Turns out my first trip to the Kohl Center for a men's hockey game was merely an appetizer for an invitation I received through my alma mater's alumni program. One of our alums now works in the Kohl Center and decided to offer local alums a chance to go behind the scenes - count. me. in.
The invite read, "[an] Illinois alum and videoboard production specialist for UW Athletics will be giving the Madison Illini a very special behind the scenes tour of the Kohl Center. Get in the spirit for March Madness and see some of the same cutting edge technology that is being used in the new State Farm Arena."
I immediately clicked their sign-up link and added my name. Sweet, I was in. Once the day arrived I donned some orange and blue and left work a little early to get back into town on time. Upon arrival at the Kohl Center it was clear the alumni in the area, or perhaps merely the ones interested in this event, skewed toward retirement age. However, this mix provided us young whipper-snappers a chance to ask them about their history on campus in Champaign and hear their stories about being in Wisconsin.
The tour began in the Nichols Club-level seating area, which was as swanky as swanky gets, imo.
Then we headed over to the Women's Hockey stadium, via an underground tunnel/path/hallway.

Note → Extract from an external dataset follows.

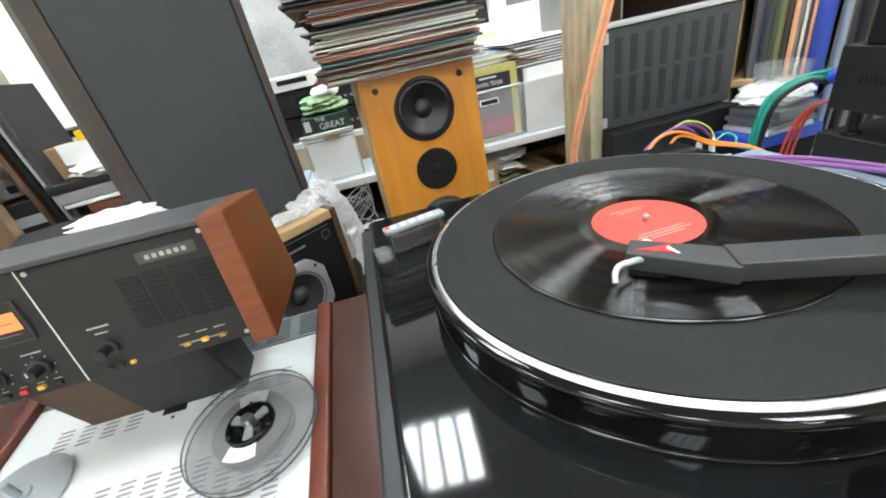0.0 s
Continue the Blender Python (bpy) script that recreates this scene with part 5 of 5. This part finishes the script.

The official name of this arena is the La Bahn Arena and is where the Men's and Women's teams can practice and all Women's Hockey games are played. This stadium holds about 2,200 fans, where the Kohl Center holds 17,000 for basketball and about 15,000 for hockey. The increased seating occurs when the basketball court is laid out over the normal ice hockey playing surface.
The Women's team has all of their coaches and other staff offices in the same building, with a nice reception area. We also got a glimpse in some of the other sports lounges, cafeteria, weight room, etc. It was pretty interesting to realize that all this is housed in a relatively compact place. Student-Athletes can spend much of their day doing what they do best, train and study. There's even a studying center in the Kohl Center for the student-athletes.
Now the main gist of being on this tour was their in-house video production services. The main outlet for this product is the big video board in the center of the Kohl Center that plays all the video segments during an event (Men's Hockey or Men's/Women's Basketball in this case). One small room/area in the Kohl Center handles the video feeds for the Kohl Center, Memorial Stadium, and other venues. The feeds now go through miles and miles of cables spread in and out of the facilities. They even send their feeds into special trucks that back up to a dock during basketball games. Networks then choose which camera/angle to show during games, picking from the UW staff's feed, or using their own.
Below is the heart of their production area, with up to 10-12 people taking part in the production of a single game. They use sheets that guide everyone through the games, much like a musician in an orchestra and their sheet music.
Finally, after about an hour of walking around, we got the chance to head out on the basketball court, ready for the high school state championships that were about to start that week. I think the most surprising thing that struck me was how bright it truly was under the many many light on the floor.
You can see a whirlybird camera right in the middle of the American Family Insurance sign, used or all kinds of special views and angles, like a perfect tip-off of face-off shot for the start of all games.
We also learned that the company that makes virtually all stadium scoreboards, Daktronics, is already working with the University on a major scoreboard and "LED Ring" update for the Kohl Center. LED Rings are the ring or rings that go around the stadium's seating areas, which provide further cheering prompts (Charge!!!) and sponsorship real estate. You can bet that the new version will be even more impressive and make games even more fun.
I had a great evening walking around these incredible spaces and getting a different view into the lives of UW Student-Athletes. Thanks again to the Madison UIAA president for making it happen, and our host and tour guide for the event.